MARINE CORPS BASE HAWAII --
Marines from 3rd Marine Regiment conducted an M203 40 mm grenade launcher shoot with a recently-developed sight as part of new equipment testing at Kaneohe Bay Range Training Facility, Nov. 19.
Captain Robert Tavzel, a project officer with Marine Corps System Command, and native of Fredericksburg, Va., said the new sight was developed in response to an urgent universal need statement.
An urgent UNS is used to identify needed changes in mission capabilities of Marines in theater or specific operations.
“The grenade launcher sight is being tested to replace the AN/PSQ-18A sight because of the need for something smaller and lighter,” Tavzel said. “It also features a holographic red dot sight for easier aiming and includes ballistic data. Depending on the ammunition used, the sight automatically adjusts itself. This is the initial testing and it’s much better than the old system.”
Twenty-five Marines from each battalion of 3rd Marines participated in the testing. Each shooter received 28 training rounds of 40 mm grenade ammunition. After zeroing their weapons, they shot known and unknown range targets.
Chief Warrant Officer 2 James Robertson, the 1st Battalion, 3rd Marines gunner and a native of Houston, said the Marines received classroom instruction on employment of the grenade launcher sight, then moved to the range to test its newly-developed capabilities.
“The system is very well put together,” Robertson said. “It’s more compact, and a good supplement to customary sights. The dual modes between rounds makes it easy for Marines to work with.”
Robertson said the sight testing was a great opportunity for the Marines to contribute since Headquarters Marine Corps is examining the results for the sight’s permanent use.
“(The participating Marines) have an impact on the future of the Marine Corps,” Robertson said. “Their feedback, everything they say about the sight’s performance will go back to Quantico.”
As the Marines shot on one of five target points, a personnel safety officer coached them after each round was sent down range. The range targets were painted yellow and scaled the side of the hill, offering varied difficulty levels.
Lance Cpl.

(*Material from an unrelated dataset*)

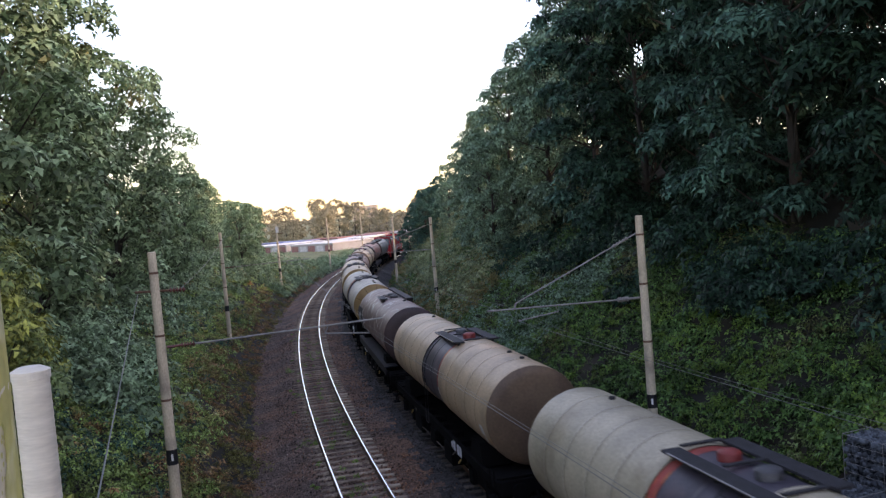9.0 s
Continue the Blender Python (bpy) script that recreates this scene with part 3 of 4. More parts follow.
def woods():
    rnd = random.Random(17)
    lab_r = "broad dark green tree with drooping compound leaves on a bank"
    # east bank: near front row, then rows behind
    # Trees from s -24 back are unseen, added to keep sun off the pole
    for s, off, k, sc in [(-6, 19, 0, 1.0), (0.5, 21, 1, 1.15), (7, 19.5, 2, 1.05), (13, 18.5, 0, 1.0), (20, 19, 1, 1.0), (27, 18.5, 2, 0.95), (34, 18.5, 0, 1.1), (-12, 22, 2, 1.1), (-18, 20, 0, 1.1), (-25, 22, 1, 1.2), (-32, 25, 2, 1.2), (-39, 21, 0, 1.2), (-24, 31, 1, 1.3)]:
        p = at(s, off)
        plant(T_LOCUST[k] if s < 5 or k == 2 else T_LOCUST_LIGHT[k], p.x, p.y, sc, rnd.uniform(0, 360), lab_r, "trees on the banks")
    # The last five, from (-9, 25), are unseen and block sun from the tanks
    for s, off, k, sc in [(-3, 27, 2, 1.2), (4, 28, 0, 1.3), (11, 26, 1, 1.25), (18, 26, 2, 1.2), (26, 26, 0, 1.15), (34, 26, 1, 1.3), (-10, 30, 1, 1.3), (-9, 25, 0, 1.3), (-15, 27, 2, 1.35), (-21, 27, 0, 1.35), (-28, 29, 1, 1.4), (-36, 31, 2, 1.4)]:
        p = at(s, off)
        plant(T_LOCUST[k] if s < 10 or k == 2 else T_LOCUST_LIGHT[k], p.x, p.y, sc, rnd.uniform(0, 360), lab_r, "trees on the banks")
    for s, off, sc in [(41, 17.5, 1.05), (46, 22, 1.2), (50, 17, 0.95), (55, 21, 1.1), (43, 26, 1.3), (52, 26, 1.2), (47, 14.5, 0.7), (57, 15.5, 0.75), (60, 19, 0.9), (63, 23, 1.0), (66, 24, 0.95), (72, 19, 0.8), (78, 26, 0.9), (85, 20, 0.8), (92, 24, 0.9), (100, 19, 0.75), (110, 21, 0.8), (120, 17, 0.7), (63, 15, 0.55), (95, 16, 0.5)]:
        p = at(s, off)
        k = rnd.randrange(2)
        birch = rnd.random() < 0.12
        plant(T_BIRCH[k] if birch else T_ASH[k], p.x, p.y, sc if birch else 0.88 * sc, rnd.uniform(0, 360), "slender birch-like tree with yellowish leaves on a bank" if birch else "rounded grey-green tree on the wooded east bank", "trees on the banks")
    for s, off, sc in [(112, 13.5, 0.55), (118, 12, 0.5), (125, 13, 0.55), (132, 15, 0.6), (140, 13, 0.55), (150, 14, 0.6), (160, 16, 0.6), (104, 13, 0.45), (135, 22, 0.75), (155, 24, 0.75), (146, 10.5, 0.5), (156, 10.5, 0.5), (166, 11, 0.55), (177, 11.5, 0.6), (128, 9.6, 0.42), (137, 9.4, 0.45)]:
        p = at(s, off)
        plant(T_LOCUST_LIGHT[rnd.randrange(2)], p.x, p.y, sc, rnd.uniform(0, 360), "small dark green tree beside the railway", "trees on the banks")
    # west bank
    for s, off, k, sc in [(2, -16, 0, 1.1), (9, -14, 1, 1.1), (16, -15, 0, 1.25), (23, -13.5, 1, 1.25), (31, -13.5, 0, 1.25), (40, -11.5, 1, 1.15), (49, -11, 0, 1.0), (58, -11, 1, 0.85), (68, -11.5, 0, 0.72), (79, -12, 1, 0.55), (-5, -15, 1, 1.0), (5, -23, 1, 1.4), (14, -23, 0, 1.5), (24, -21, 1, 1.45), (36, -21, 0, 1.2), (50, -20, 1, 0.85), (66, -20, 0, 0.7), (80, -18, 1, 0.55), (92, -17, 0, 0.45), (88, -9.5, 1, 0.62), (97, -10.5, 0, 0.6), (106, -12, 1, 0.6), (116, -13.8, 0, 0.58), (100, -17, 1, 0.75), (112, -19, 0, 0.75), (125, -21, 1, 0.7), (140, -24, 0, 0.7)]:
        p = at(s, off)
        plant(T_MAPLE[k], p.x, p.y, sc, rnd.uniform(0, 360), "leafy green tree on the west bank of the cutting", "trees on the banks")
    for s, off, sc in [(41, -16, 0.95), (56, -17, 0.8), (75, -16, 0.65)]:
        p = at(s, off)
        plant(T_BIRCH[0], p.x, p.y, sc, rnd.uniform(0, 360), "slender birch-like tree with yellowish leaves on a bank", "trees on the banks")
    for x, y, sc in YELLOWING:
        plant(T_YELLOW, x, y, sc, rnd.uniform(0, 360), "small tree with yellowing leaves on the west bank", "trees on the banks")
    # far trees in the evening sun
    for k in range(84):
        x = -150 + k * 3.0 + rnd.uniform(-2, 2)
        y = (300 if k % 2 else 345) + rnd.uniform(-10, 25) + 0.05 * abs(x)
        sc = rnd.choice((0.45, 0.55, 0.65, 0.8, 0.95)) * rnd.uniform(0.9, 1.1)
        plant(T_FAR[k % 2], x, y, sc, rnd.uniform(0, 360), "far tree in warm evening sun, leaves paled to stand for haze", "far trees", 0.0)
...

Joshua White, a rifleman with 1st Bn., 3rd Marines and native of Austin, Texas, said compared to other sight systems, the grenade launcher sight is far superior.
“It’s intuitive because it self adjusts for different ammunition,” White said. “For as often as we carry the weapon, we don’t have the opportunity to shoot. It benefits us to be able to come out and try to knock the rust off. We were able to shoot accurately and properly evaluate the system.”